The OP says "The story comes to us jumbled, in several inconsistent voices, from an uppity province in the Roman empire two thousand years ago."

I believe the consensus opinion is that the story was spliced on centuries later in the West. One finds no trace of it in Paul, for instance, nor in Mark, so we may safely set the earliest Christian writings aside. Similary nothing in the Didache, and so forth. There are the opening chapters of Matthew and Luke to deal with, but scholars have noted for many decades that both seem to be added on late--both have different styles and vocabularies from the remainders of those texts.

It's quite widely believed that Matthew has an original version which was written either in Hebrew or Aramaic which likely enough contained no birth narrative. For a surety it is recorded as being just about that much shorter than the Greek version.

That said, it's easy enough to see why a miraculous birth had to be spliced on. The competition among religions was keen, and the competition sported miracle birth stories, so voila.

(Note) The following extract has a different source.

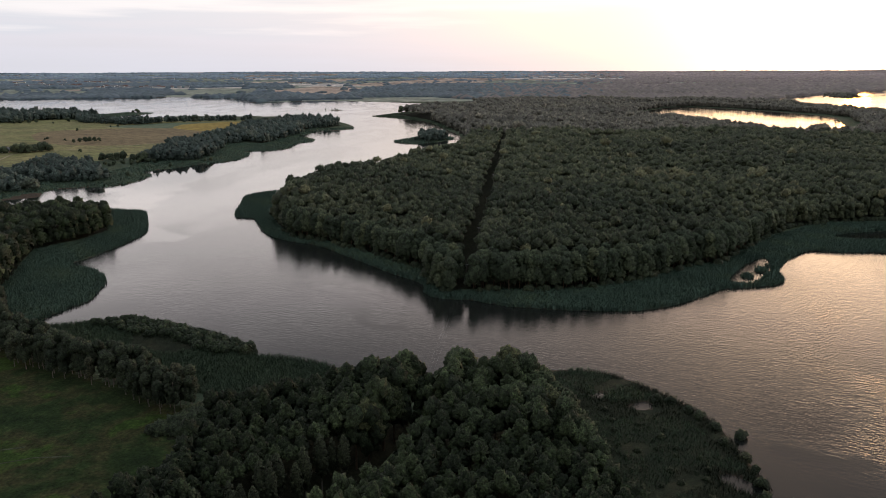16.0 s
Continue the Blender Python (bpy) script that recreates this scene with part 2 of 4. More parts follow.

A careful reader of the NT might easily be persuaded to this view by noting that the gospels show the family of Jesus being astounded at Him showing magical powers etc. Really? Would you be astounded that someone who had that sort of birth had magical powers? In the gospels people wonder if Jesus might even be mad. Would rational people be surprised that a miraculously born infant was special? No, to make the rest of the gospels make any sense you need to pare off roughly speaking the first two chapters of Luke and Matthew.

People have been doing that for years.